My initial reaction was to counter this with a claim that we should not be arguing against anyone in the first place, but rather looking for probable truth (concentrate anticipations). And then I realized how stupid that was: Arguments Are Soldiers. If SI (and by the Blue vs Green principle, any SI-supporter) can't even defend a few claims and defeat its opponents, it is obviously stupid and not worth paying attention to.

SI needs some amount of support, yet support-maximization strategies carry a very high risk of introducing highly dangerous intellectual contamination through various forms (including self-reinforcing biases in the minds of researchers and future supporters) that could turn out to cause even more existential risk.
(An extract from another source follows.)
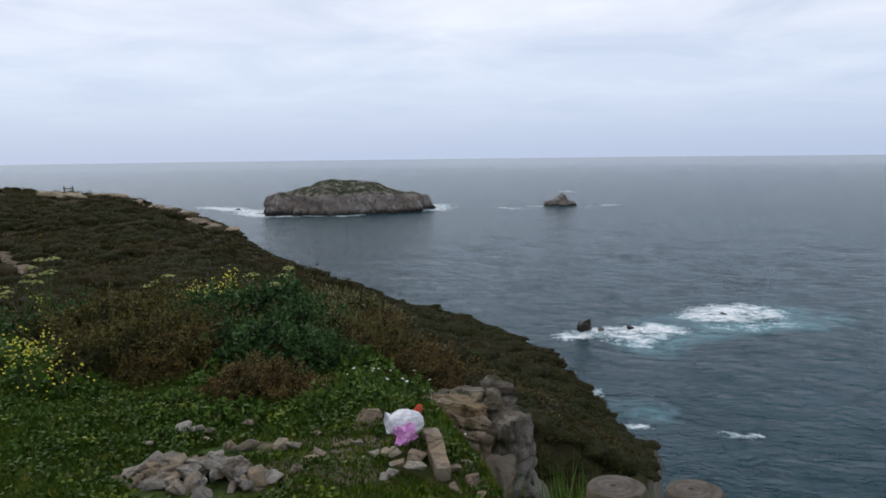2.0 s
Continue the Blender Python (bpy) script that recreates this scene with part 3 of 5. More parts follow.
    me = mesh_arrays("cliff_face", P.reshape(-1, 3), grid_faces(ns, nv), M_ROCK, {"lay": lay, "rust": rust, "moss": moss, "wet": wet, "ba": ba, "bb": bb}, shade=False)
    child("cliff_face", me, head)
    rim = P[:, -1]
    # turf that runs back from the rim
    back = np.array([0.62, -0.78, 0.0])
    w = np.linspace(0, 1, 14)
    drop = np.linspace(0.0, 1.0, len(rim))
    wide = np.interp(drop, [0, 0.2, 0.4, 1], [6, 14, 34, 60])
    Q = rim[:, None] + back[None, None] * (w[None, :, None] * wide[:, None, None])
    rise = np.interp(drop, [0, 0.3, 0.5, 1], [0, 0.2, 0.3, 0.4])
    Q[..., 2] += rise[:, None] * np.sin(np.pi * np.clip(w * 1.6, 0, 1))[None] - (w ** 3)[None] * 30 + 0.5 * fbm(Q[..., 0] / 3, Q[..., 1] / 3, 0, 3, 6) * np.minimum(1, w * 6)[None]
    me = mesh_arrays("turf_top", Q.reshape(-1, 3), grid_faces(*Q.shape[:2]), M_GROUND, {"dirt": np.zeros(Q.shape[:2]), "grass": np.full(Q.shape[:2], 0.45)})
    child("turf_top", me, head, "rough green heath turf")
    return rim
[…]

Yet, at the same time, not gathering enough support quickly enough dramatically augments the risk that someone, somewhere, is going to trip on a power cable and poof, all humans are just gone.

I am definitely not masterful enough in mathematics and bayescraft to calculate the optimal route through this differential probabilistic maze, but I suspect others could provide a very good estimate.

Also, it's very much worth noting that these very considerations, on a meta level, are an integral part of SI's mission, so figuring out whether that premise you stated is true or not, and whether there are better solutions or not actually is SI's objective. Basically, while I might understand some of the cognitive causes for it, I am still very much rationally confused when someone questions SI's usefulness by questioning the efficiency of subgoal X, while SI's original and (to my understanding) primary mission is precisely to calculate the efficiency of subgoal X.